Instructions for the task >> Leave out the pictures and restate the rest of the data exactly.

Data provided >>
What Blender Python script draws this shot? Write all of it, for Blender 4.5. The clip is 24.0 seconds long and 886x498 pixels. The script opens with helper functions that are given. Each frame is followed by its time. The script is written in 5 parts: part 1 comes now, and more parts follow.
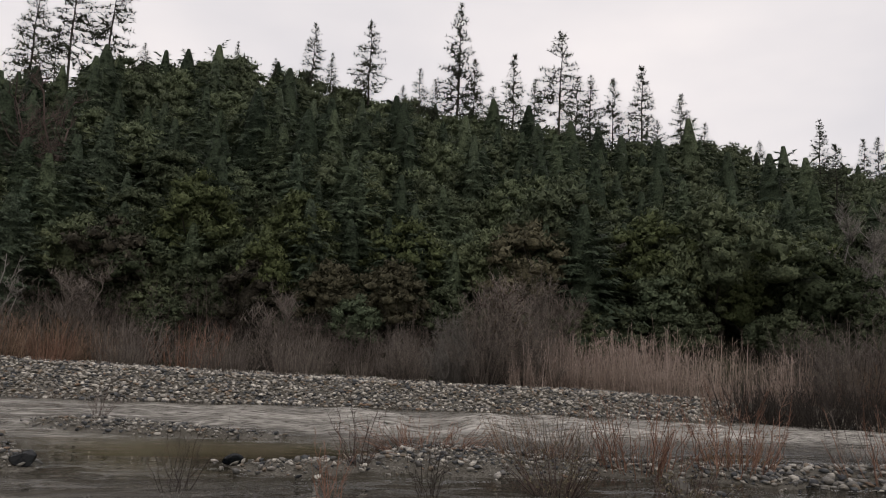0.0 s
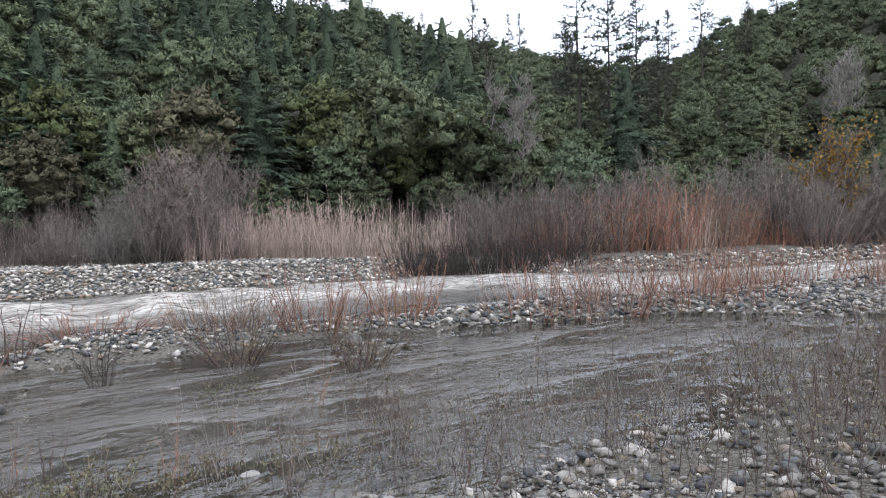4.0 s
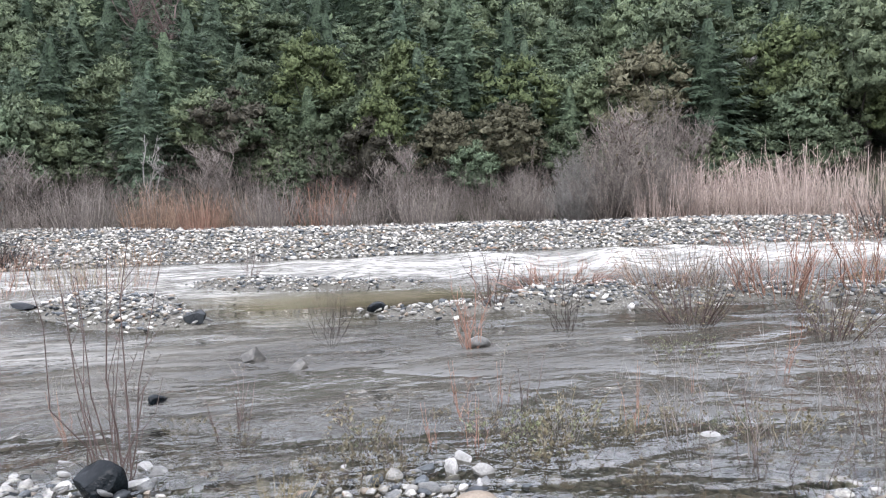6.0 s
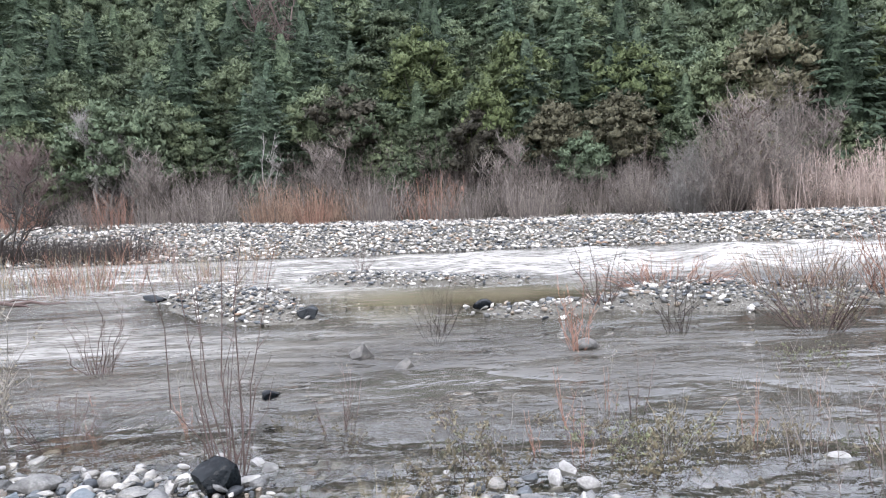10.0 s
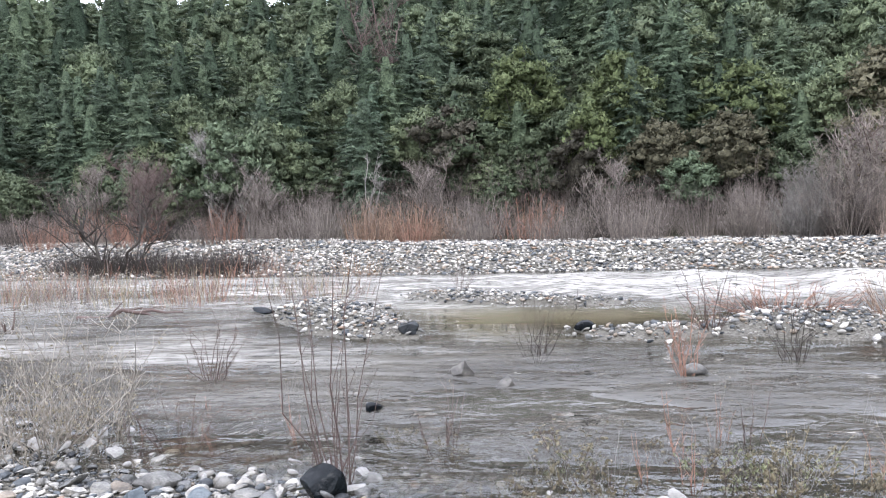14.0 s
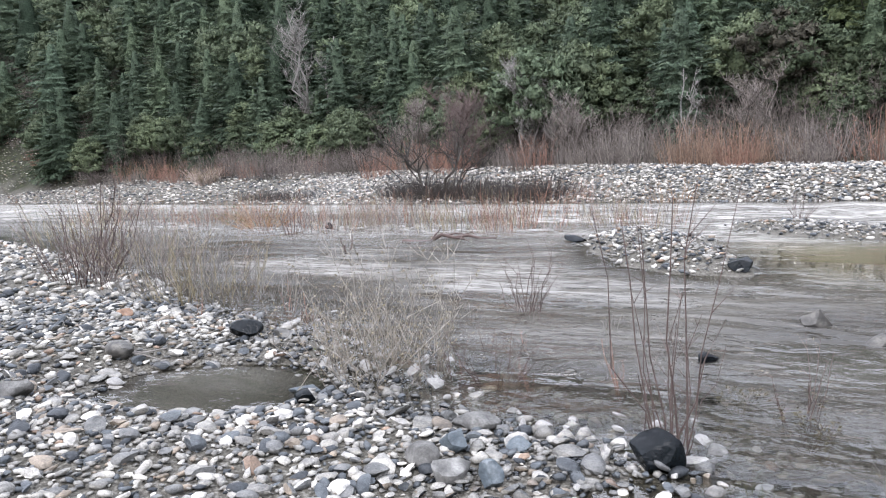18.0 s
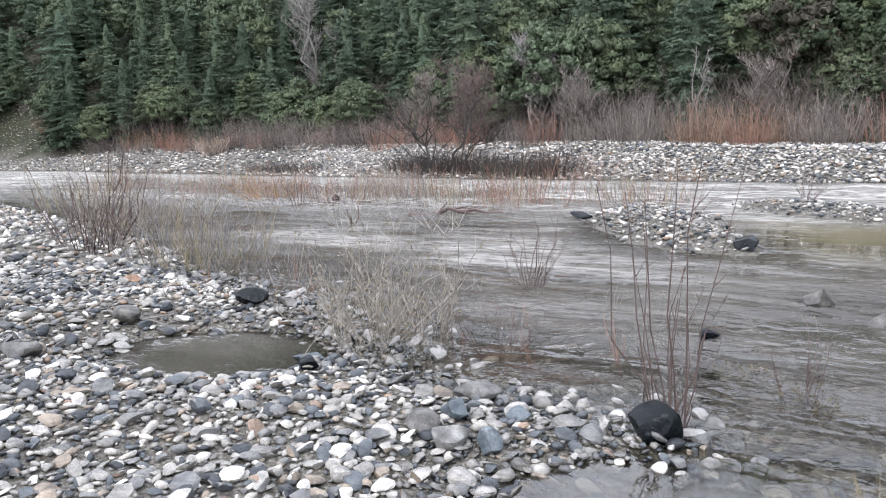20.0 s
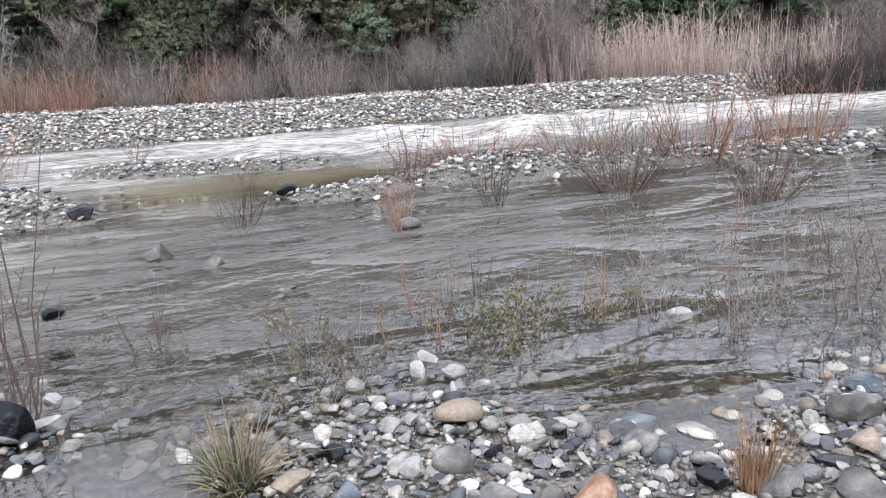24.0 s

Final result >>
What Blender Python script draws this shot? Write all of it, for Blender 4.5. The clip is 24.0 seconds long and 886x498 pixels. The script opens with helper functions that are given. Each frame is followed by its time. The script is written in 5 parts: part 1 comes now, and more parts follow.
0.0 s
4.0 s
6.0 s
10.0 s
14.0 s
18.0 s
20.0 s
24.0 s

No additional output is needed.